**Do this**
Reproduce all the material exactly, minus any pictures it holds.

[BEGIN Given data]

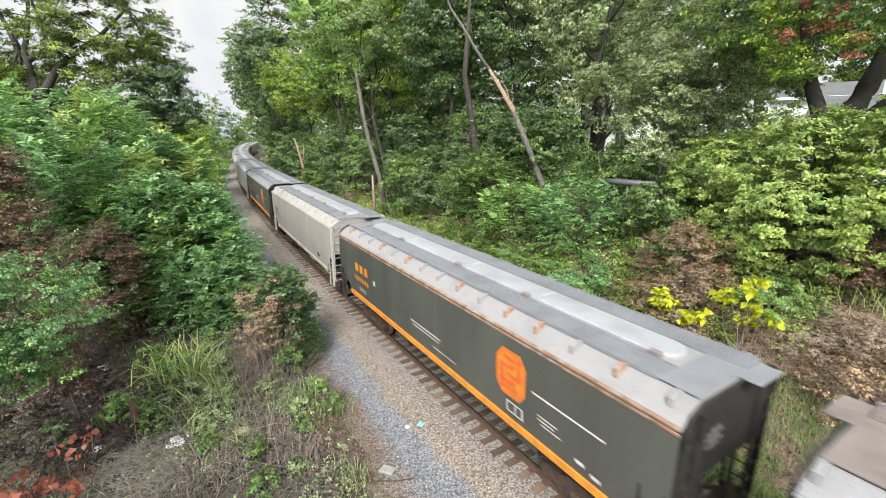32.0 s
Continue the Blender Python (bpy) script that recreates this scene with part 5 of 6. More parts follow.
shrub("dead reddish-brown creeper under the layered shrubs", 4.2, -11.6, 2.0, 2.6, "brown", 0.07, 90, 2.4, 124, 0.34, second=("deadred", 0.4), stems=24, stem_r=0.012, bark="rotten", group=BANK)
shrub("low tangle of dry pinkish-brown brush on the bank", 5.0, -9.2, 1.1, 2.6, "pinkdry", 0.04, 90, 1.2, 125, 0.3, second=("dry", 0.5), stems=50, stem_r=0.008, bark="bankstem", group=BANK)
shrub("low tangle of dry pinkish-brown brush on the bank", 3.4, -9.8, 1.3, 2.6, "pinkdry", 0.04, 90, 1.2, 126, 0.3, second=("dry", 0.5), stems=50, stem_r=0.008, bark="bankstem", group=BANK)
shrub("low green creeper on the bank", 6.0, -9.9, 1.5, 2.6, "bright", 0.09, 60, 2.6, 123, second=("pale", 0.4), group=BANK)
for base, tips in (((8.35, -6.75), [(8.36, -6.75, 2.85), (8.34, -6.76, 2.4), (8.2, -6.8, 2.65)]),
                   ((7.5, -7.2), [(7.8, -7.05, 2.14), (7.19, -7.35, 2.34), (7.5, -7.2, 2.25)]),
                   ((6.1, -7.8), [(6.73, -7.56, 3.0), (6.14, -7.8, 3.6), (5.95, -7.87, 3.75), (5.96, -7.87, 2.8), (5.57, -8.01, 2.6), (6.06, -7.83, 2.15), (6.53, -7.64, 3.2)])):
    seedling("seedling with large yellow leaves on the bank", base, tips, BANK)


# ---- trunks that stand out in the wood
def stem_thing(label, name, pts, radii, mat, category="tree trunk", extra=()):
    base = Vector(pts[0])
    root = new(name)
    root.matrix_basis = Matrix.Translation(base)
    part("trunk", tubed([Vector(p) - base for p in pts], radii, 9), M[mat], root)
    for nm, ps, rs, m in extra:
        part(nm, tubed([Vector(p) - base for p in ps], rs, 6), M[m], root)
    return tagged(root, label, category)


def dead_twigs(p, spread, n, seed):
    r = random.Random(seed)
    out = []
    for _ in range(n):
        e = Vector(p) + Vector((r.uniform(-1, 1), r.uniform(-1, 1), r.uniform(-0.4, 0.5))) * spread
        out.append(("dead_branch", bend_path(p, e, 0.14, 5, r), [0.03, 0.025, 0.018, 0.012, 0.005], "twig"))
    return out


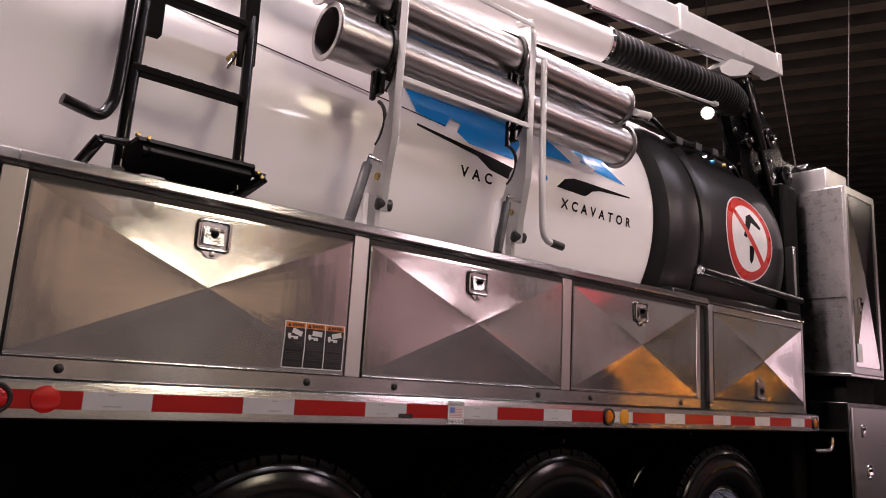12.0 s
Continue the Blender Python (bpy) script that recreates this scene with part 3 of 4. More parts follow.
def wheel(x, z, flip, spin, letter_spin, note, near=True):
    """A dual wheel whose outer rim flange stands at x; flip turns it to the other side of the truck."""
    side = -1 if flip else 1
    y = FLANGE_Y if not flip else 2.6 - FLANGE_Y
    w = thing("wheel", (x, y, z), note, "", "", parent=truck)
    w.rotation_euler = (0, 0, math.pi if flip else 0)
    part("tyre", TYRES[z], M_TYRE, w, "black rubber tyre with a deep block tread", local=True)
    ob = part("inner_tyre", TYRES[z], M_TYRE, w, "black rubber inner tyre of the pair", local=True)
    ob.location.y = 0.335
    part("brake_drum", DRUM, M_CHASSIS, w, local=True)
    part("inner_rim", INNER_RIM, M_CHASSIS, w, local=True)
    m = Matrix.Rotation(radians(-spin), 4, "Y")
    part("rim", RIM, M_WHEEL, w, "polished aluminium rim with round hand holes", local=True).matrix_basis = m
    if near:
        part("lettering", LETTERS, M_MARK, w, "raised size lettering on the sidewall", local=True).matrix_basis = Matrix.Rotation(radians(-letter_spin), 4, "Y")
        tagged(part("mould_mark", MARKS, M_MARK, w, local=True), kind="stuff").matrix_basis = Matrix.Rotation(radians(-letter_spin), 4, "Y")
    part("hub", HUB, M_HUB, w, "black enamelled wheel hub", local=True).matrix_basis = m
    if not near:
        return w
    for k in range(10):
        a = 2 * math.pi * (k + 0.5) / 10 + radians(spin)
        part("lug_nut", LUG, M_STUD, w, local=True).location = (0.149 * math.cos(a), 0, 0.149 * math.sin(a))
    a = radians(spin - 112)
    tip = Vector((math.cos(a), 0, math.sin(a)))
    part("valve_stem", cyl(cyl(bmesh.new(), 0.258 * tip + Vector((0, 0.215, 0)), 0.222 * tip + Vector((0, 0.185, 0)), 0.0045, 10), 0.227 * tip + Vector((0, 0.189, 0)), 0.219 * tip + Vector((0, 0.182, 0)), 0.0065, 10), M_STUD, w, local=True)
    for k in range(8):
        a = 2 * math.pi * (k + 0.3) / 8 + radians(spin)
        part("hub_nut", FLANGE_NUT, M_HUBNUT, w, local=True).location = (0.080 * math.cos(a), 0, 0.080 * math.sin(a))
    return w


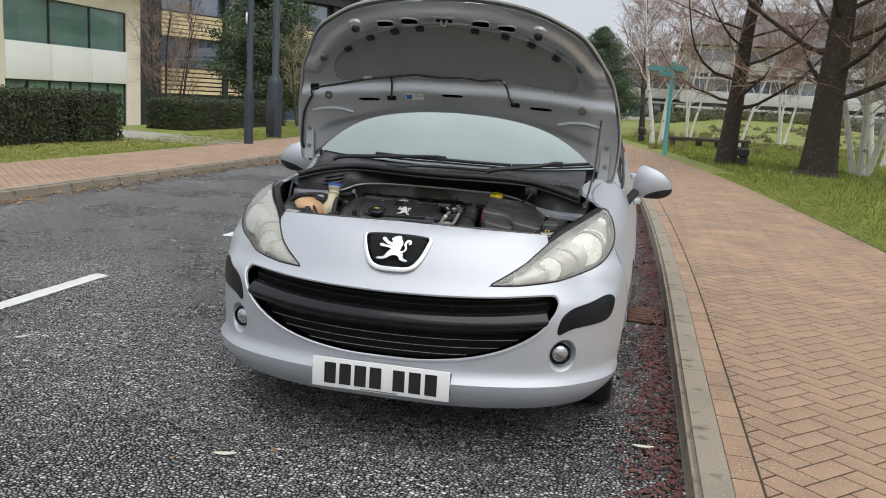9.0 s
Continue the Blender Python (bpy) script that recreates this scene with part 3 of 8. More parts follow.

[END Given data]

**Exercise output**
32.0 s
Continue the Blender Python (bpy) script that recreates this scene with part 5 of 6. More parts follow.
shrub("dead reddish-brown creeper under the layered shrubs", 4.2, -11.6, 2.0, 2.6, "brown", 0.07, 90, 2.4, 124, 0.34, second=("deadred", 0.4), stems=24, stem_r=0.012, bark="rotten", group=BANK)
shrub("low tangle of dry pinkish-brown brush on the bank", 5.0, -9.2, 1.1, 2.6, "pinkdry", 0.04, 90, 1.2, 125, 0.3, second=("dry", 0.5), stems=50, stem_r=0.008, bark="bankstem", group=BANK)
shrub("low tangle of dry pinkish-brown brush on the bank", 3.4, -9.8, 1.3, 2.6, "pinkdry", 0.04, 90, 1.2, 126, 0.3, second=("dry", 0.5), stems=50, stem_r=0.008, bark="bankstem", group=BANK)
shrub("low green creeper on the bank", 6.0, -9.9, 1.5, 2.6, "bright", 0.09, 60, 2.6, 123, second=("pale", 0.4), group=BANK)
for base, tips in (((8.35, -6.75), [(8.36, -6.75, 2.85), (8.34, -6.76, 2.4), (8.2, -6.8, 2.65)]),
                   ((7.5, -7.2), [(7.8, -7.05, 2.14), (7.19, -7.35, 2.34), (7.5, -7.2, 2.25)]),
                   ((6.1, -7.8), [(6.73, -7.56, 3.0), (6.14, -7.8, 3.6), (5.95, -7.87, 3.75), (5.96, -7.87, 2.8), (5.57, -8.01, 2.6), (6.06, -7.83, 2.15), (6.53, -7.64, 3.2)])):
    seedling("seedling with large yellow leaves on the bank", base, tips, BANK)


# ---- trunks that stand out in the wood
def stem_thing(label, name, pts, radii, mat, category="tree trunk", extra=()):
    base = Vector(pts[0])
    root = new(name)
    root.matrix_basis = Matrix.Translation(base)
    part("trunk", tubed([Vector(p) - base for p in pts], radii, 9), M[mat], root)
    for nm, ps, rs, m in extra:
        part(nm, tubed([Vector(p) - base for p in ps], rs, 6), M[m], root)
    return tagged(root, label, category)


def dead_twigs(p, spread, n, seed):
    r = random.Random(seed)
    out = []
    for _ in range(n):
        e = Vector(p) + Vector((r.uniform(-1, 1), r.uniform(-1, 1), r.uniform(-0.4, 0.5))) * spread
        out.append(("dead_branch", bend_path(p, e, 0.14, 5, r), [0.03, 0.025, 0.018, 0.012, 0.005], "twig"))
    return out


12.0 s
Continue the Blender Python (bpy) script that recreates this scene with part 3 of 4. More parts follow.
def wheel(x, z, flip, spin, letter_spin, note, near=True):
    """A dual wheel whose outer rim flange stands at x; flip turns it to the other side of the truck."""
    side = -1 if flip else 1
    y = FLANGE_Y if not flip else 2.6 - FLANGE_Y
    w = thing("wheel", (x, y, z), note, "", "", parent=truck)
    w.rotation_euler = (0, 0, math.pi if flip else 0)
    part("tyre", TYRES[z], M_TYRE, w, "black rubber tyre with a deep block tread", local=True)
    ob = part("inner_tyre", TYRES[z], M_TYRE, w, "black rubber inner tyre of the pair", local=True)
    ob.location.y = 0.335
    part("brake_drum", DRUM, M_CHASSIS, w, local=True)
    part("inner_rim", INNER_RIM, M_CHASSIS, w, local=True)
    m = Matrix.Rotation(radians(-spin), 4, "Y")
    part("rim", RIM, M_WHEEL, w, "polished aluminium rim with round hand holes", local=True).matrix_basis = m
    if near:
        part("lettering", LETTERS, M_MARK, w, "raised size lettering on the sidewall", local=True).matrix_basis = Matrix.Rotation(radians(-letter_spin), 4, "Y")
        tagged(part("mould_mark", MARKS, M_MARK, w, local=True), kind="stuff").matrix_basis = Matrix.Rotation(radians(-letter_spin), 4, "Y")
    part("hub", HUB, M_HUB, w, "black enamelled wheel hub", local=True).matrix_basis = m
    if not near:
        return w
    for k in range(10):
        a = 2 * math.pi * (k + 0.5) / 10 + radians(spin)
        part("lug_nut", LUG, M_STUD, w, local=True).location = (0.149 * math.cos(a), 0, 0.149 * math.sin(a))
    a = radians(spin - 112)
    tip = Vector((math.cos(a), 0, math.sin(a)))
    part("valve_stem", cyl(cyl(bmesh.new(), 0.258 * tip + Vector((0, 0.215, 0)), 0.222 * tip + Vector((0, 0.185, 0)), 0.0045, 10), 0.227 * tip + Vector((0, 0.189, 0)), 0.219 * tip + Vector((0, 0.182, 0)), 0.0065, 10), M_STUD, w, local=True)
    for k in range(8):
        a = 2 * math.pi * (k + 0.3) / 8 + radians(spin)
        part("hub_nut", FLANGE_NUT, M_HUBNUT, w, local=True).location = (0.080 * math.cos(a), 0, 0.080 * math.sin(a))
    return w


9.0 s
Continue the Blender Python (bpy) script that recreates this scene with part 3 of 8. More parts follow.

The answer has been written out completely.